Well, we managed to put it all together and Mary became involved in the business for the first time while I continued my main focus on the Seahawk. Just as an aside at around this time, the newly completed Aberdeen Service Company support base opened for business in Peterhead Bay and welcomed the first ever semi-submersible drilling rig to the Bay for maintenance and servicing. Not surprisingly, there was tremendous interest in the town and so an open day was arranged giving the public an opportunity to visit the rig. Almost as a portent of things to come, Mary and the boys joined me on the tour.
Images.(1) Mary and the boys on the deck of a semi-submersible rig in Peterhead Bay for maintenance, 1975. (2) Me and the boys on the helideck, same day. (3) That’s the rig!
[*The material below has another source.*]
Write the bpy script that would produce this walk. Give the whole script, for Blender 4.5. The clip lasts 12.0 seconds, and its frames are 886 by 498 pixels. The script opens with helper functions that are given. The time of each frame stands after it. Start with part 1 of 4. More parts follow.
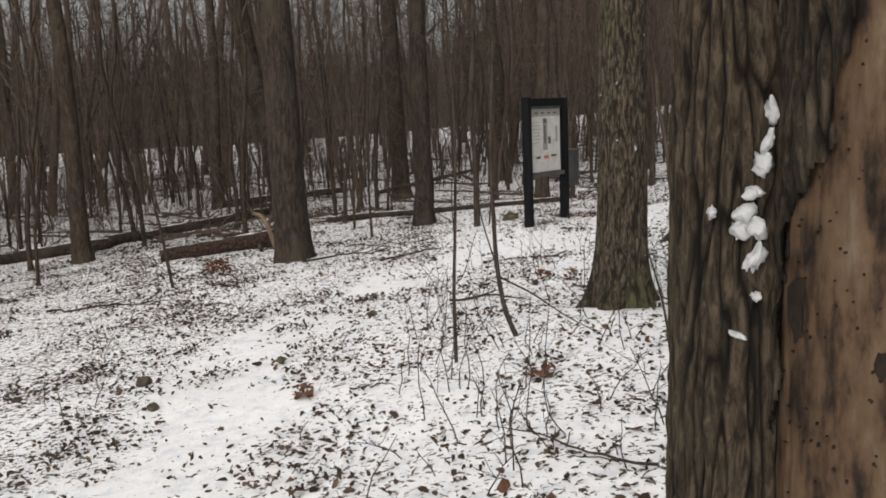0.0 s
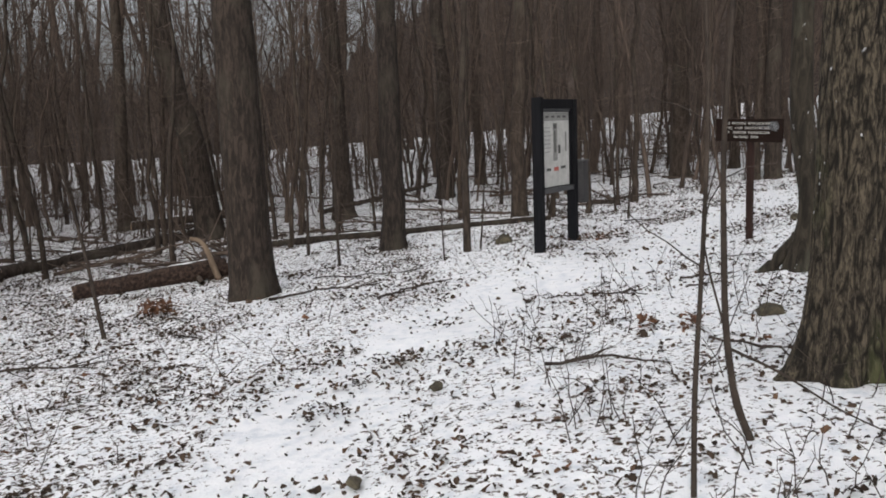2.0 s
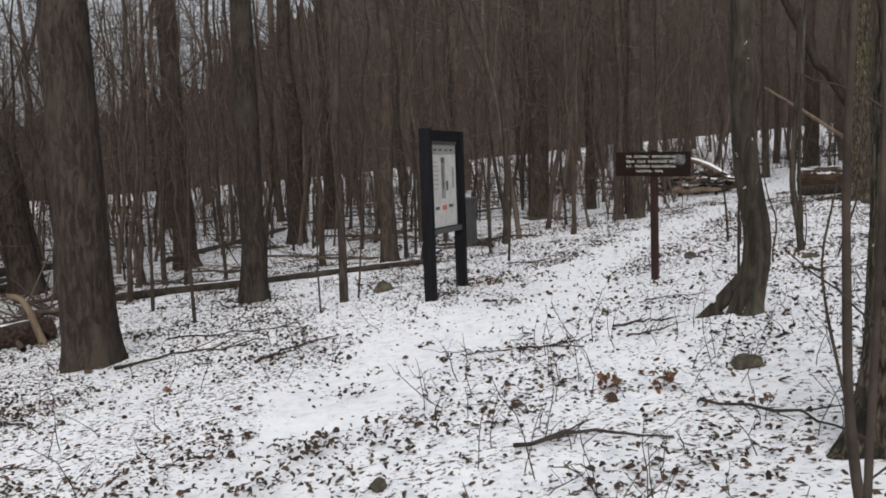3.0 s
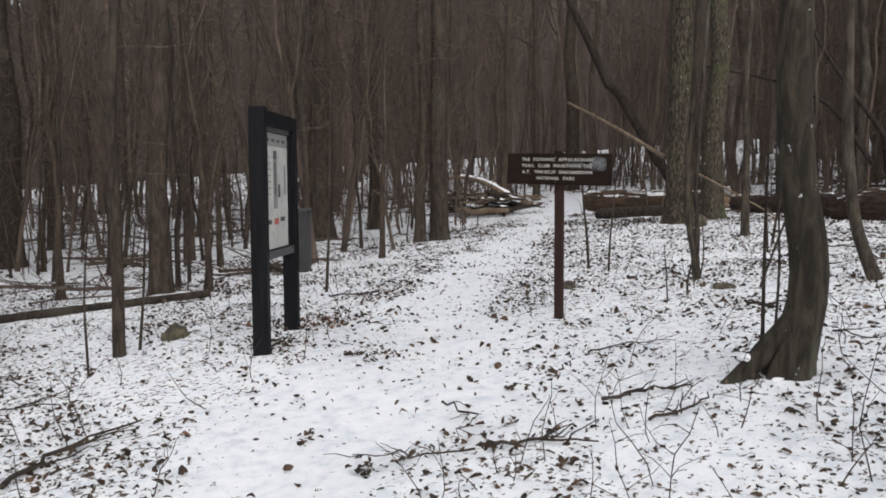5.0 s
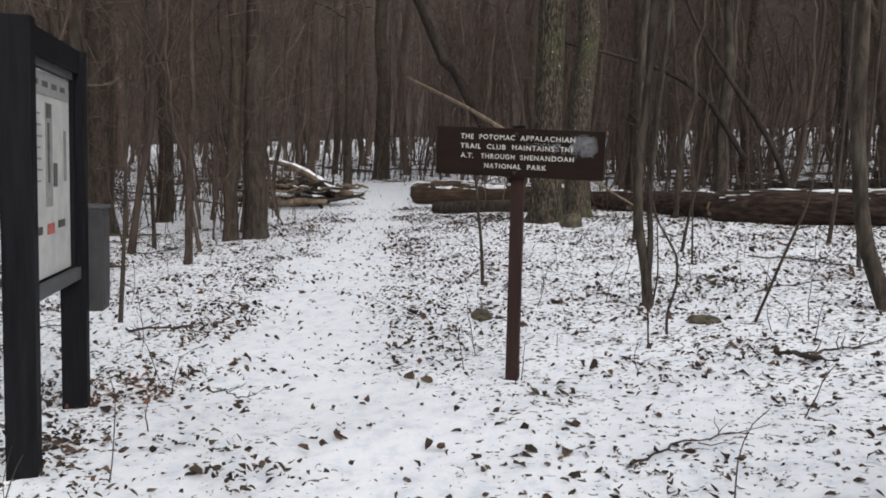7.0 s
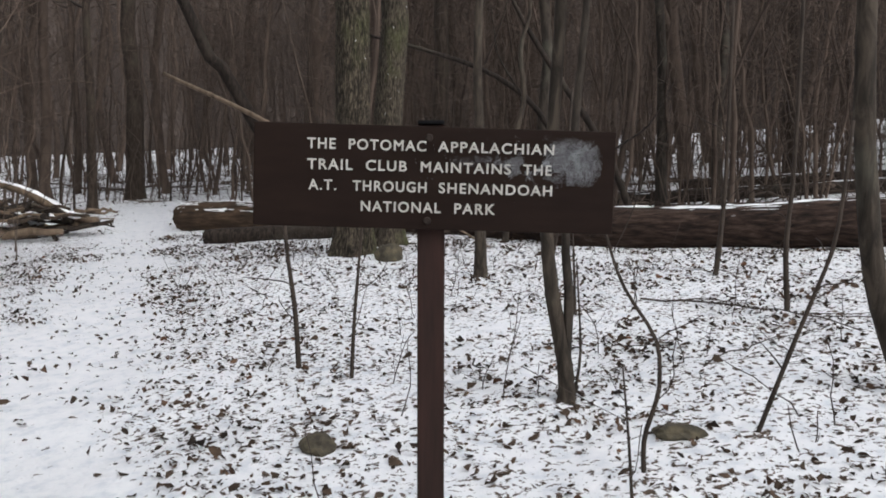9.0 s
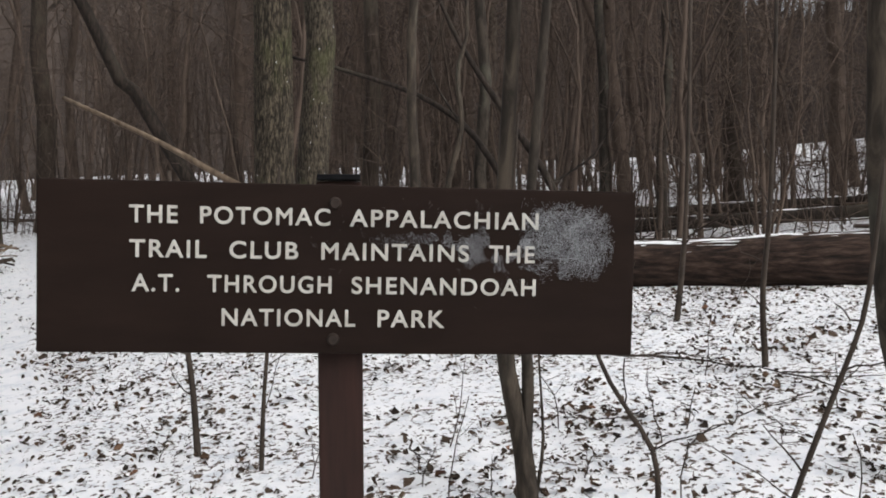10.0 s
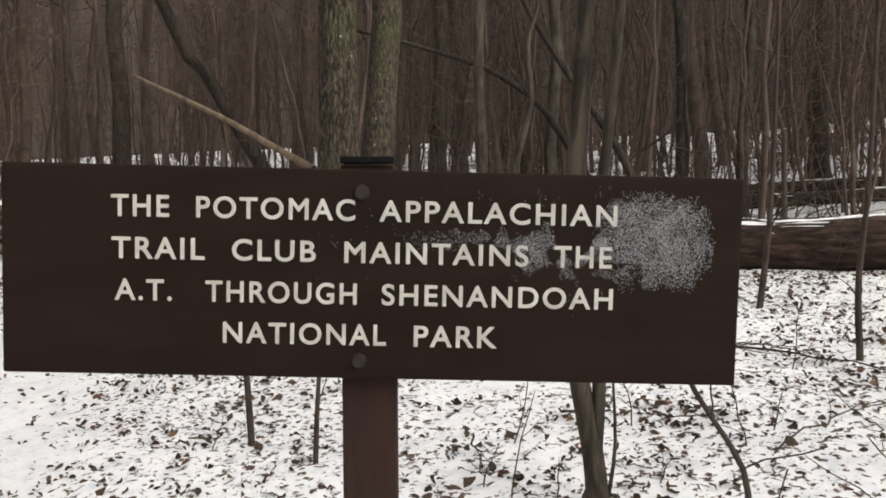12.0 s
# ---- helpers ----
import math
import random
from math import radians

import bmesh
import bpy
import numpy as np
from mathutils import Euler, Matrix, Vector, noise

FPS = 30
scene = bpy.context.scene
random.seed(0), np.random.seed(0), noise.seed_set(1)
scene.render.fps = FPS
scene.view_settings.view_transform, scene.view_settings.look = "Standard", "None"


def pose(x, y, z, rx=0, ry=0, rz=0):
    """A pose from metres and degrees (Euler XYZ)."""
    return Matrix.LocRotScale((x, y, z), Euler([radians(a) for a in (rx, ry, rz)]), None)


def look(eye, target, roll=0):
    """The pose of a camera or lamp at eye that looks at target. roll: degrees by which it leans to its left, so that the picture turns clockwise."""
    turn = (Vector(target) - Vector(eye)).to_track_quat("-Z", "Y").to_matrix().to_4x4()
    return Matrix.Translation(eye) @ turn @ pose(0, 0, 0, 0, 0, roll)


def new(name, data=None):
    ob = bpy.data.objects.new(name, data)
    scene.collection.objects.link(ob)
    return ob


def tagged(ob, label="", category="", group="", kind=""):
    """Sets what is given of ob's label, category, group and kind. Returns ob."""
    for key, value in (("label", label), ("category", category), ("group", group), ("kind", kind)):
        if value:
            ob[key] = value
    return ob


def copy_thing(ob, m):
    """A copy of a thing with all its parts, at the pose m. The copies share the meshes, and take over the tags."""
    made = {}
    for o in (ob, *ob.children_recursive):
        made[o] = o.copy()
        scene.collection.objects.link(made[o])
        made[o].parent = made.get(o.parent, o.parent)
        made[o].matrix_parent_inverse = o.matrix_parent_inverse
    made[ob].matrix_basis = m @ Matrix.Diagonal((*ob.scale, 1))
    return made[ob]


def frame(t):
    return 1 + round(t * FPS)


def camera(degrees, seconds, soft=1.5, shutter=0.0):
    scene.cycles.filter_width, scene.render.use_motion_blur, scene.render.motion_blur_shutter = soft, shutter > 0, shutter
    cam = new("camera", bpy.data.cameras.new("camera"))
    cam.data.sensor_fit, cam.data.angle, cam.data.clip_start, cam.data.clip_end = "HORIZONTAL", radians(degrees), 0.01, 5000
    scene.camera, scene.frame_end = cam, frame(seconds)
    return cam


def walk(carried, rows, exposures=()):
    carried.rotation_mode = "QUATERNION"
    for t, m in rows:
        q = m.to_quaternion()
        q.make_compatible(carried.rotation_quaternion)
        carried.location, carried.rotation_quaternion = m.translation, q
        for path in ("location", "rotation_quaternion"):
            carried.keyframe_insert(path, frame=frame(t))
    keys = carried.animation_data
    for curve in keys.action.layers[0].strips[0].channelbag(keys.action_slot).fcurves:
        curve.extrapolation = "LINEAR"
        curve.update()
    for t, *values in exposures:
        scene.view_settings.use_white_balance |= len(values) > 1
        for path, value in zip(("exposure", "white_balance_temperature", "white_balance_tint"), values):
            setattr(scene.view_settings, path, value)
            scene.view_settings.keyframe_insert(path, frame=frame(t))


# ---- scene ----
cam = camera(54.2, 12.0, soft=1.8)
METRES, EYE, TILT, LEAN, TURN = 15.0, 1.5, 0.0, 0.0, 0.0
ROWS = [
    (0.0, 0.0, 0.0, 0.0, -0.37, -8.85, 2.4),
    (0.5, -0.0231, 0.047, -0.0029, -3.48, -7.56, -2.06),
    (1.0, -0.0482, 0.0903, -0.0057, -3.86, -9.09, -1.09),
    (1.5, -0.0714, 0.1308, -0.0066, -4.85, -9.27, 0.12),
    (2.0, -0.0942, 0.1732, -0.0096, -7.74, -7.98, 2.04),
    (2.5, -0.1083, 0.2218, -0.0134, -11.61, -5.78, 3.6),
    (3.0, -0.12, 0.2719, -0.0182, -19.01, -5.35, 2.04),
    (5.0, -0.1175, 0.4878, -0.0299, -37.28, -4.26, 0.29),
    (5.5, -0.1019, 0.5375, -0.0313, -43.98, -5.73, -0.76),
    (6.0, -0.0806, 0.5847, -0.0303, -47.75, -6.28, -1.04),
    (6.5, -0.0588, 0.6323, -0.0301, -49.82, -5.67, -0.82),
    (8.5, 0.073, 0.7802, -0.0259, -62.2, -3.68, -1.89),
    (9.0, 0.1097, 0.8021, -0.0228, -67.34, -4.02, -0.15),
    (9.5, 0.1444, 0.8134, -0.0174, -71.05, -4.09, 0.33),
    (10.0, 0.1686, 0.8243, -0.0146, -71.65, -2.41, 0.26),
    (10.5, 0.1805, 0.8265, -0.013, -69.5, -3.27, 1.02),
    (11.0, 0.1851, 0.8267, -0.013, -67.67, -4.32, 1.01),
    (11.5, 0.1863, 0.828, -0.0131, -67.38, -4.12, 0.83),
    (12.0, 0.188, 0.8291, -0.0132, -67.02, -3.96, 0.17),
]
EXPOSURES = [(0.0, 0.0, 6750, 10), (0.8, 0.0, 6500, 10), (2.0, 0.0, 6330, 10), (5.0, 0.06, 6250, 10), (9.6, 0.1, 6190, 10), (10.3, 0.27, 6570, 10), (11.0, 0.3, 6760, 10), (12.0, 0.3, 6800, 10)]
walk(cam, [(t, pose(0, 0, EYE, TILT, LEAN, TURN) @ pose(METRES * x, METRES * y, METRES * z, 90 + pitch, roll, yaw)) for t, x, y, z, yaw, pitch, roll in ROWS], EXPOSURES)

# ---- light: overcast winter sky, a broad pale sun ----
world = bpy.data.worlds.new("overcast_sky")
scene.world = world
world.use_nodes = True
wn, wl = world.node_tree.nodes, world.node_tree.links
sky = wn.new("ShaderNodeTexSky")
sky.sky_type = 'NISHITA'
sky.sun_disc = False
sky.sun_elevation, sky.sun_rotation = radians(32), radians(200)
sky.air_density, sky.dust_density, sky.ozone_density = 1.0, 6.0, 1.0
pale = wn.new("ShaderNodeHueSaturation")
pale.inputs["Saturation"].default_value = 0.22
wl.new(sky.outputs["Color"], pale.inputs["Color"])
wl.new(pale.outputs["Color"], wn["Background"].inputs["Color"])
wn["Background"].inputs["Strength"].default_value = 0.15
sun = new("sun", bpy.data.lights.new("sun", 'SUN'))
sun.data.energy, sun.data.angle, sun.data.color = 0.9, radians(40), (1.0, 0.97, 0.93)
sun.matrix_world = look((0, 0, 60), (12, -20, 20))


# ---- materials ----
def mat(name, rough=0.85, metal=0.0):
    m = bpy.data.materials.new(name)
    m.use_nodes = True
    b = m.node_tree.nodes["Principled BSDF"]
    b.inputs["Roughness"].default_value, b.inputs["Metallic"].default_value = rough, metal
    b.inputs["Specular IOR Level"].default_value = 0.25
    return m, m.node_tree.nodes, m.node_tree.links, b


def node(ns, kind, **inputs):
    n = ns.new(kind)
    for k, v in inputs.items():
        n.inputs[k].default_value = v
    return n


def coords(ns, ls, scale=(1, 1, 1), use="Object"):
    c = ns.new("ShaderNodeTexCoord")
    mp = ns.new("ShaderNodeMapping")
    mp.inputs["Scale"].default_value = scale
    ls.new(c.outputs[use], mp.inputs["Vector"])
    return mp.outputs["Vector"]


def ramp(ns, ls, source, stops):
    r = ns.new("ShaderNodeValToRGB")
    e = r.color_ramp.elements
    e[0].position, e[0].color = stops[0][0], (*stops[0][1], 1)
    e[1].position, e[1].color = stops[-1][0], (*stops[-1][1], 1)
    for p, c in stops[1:-1]:
        e.new(p).color = (*c, 1)
    ls.new(source, r.inputs["Fac"])
    return r.outputs["Color"]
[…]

No idea which one as I was just getting into Offshore then. Unless I’m mistaken, Aberdeen Service Company arranged an ‘Open Day’ on the rig to celebrate the inauguration of the Bay as a servicing facility for deep-water rigs. That rig was the first one ever serviced in the Bay. (4) & (5) Greater Ekofisk Area Development, North Sea, Norway. (6) Fire & Rescue Tender Vessel, Ekofisk. (7) Official Ekofisk 50-Year Flag.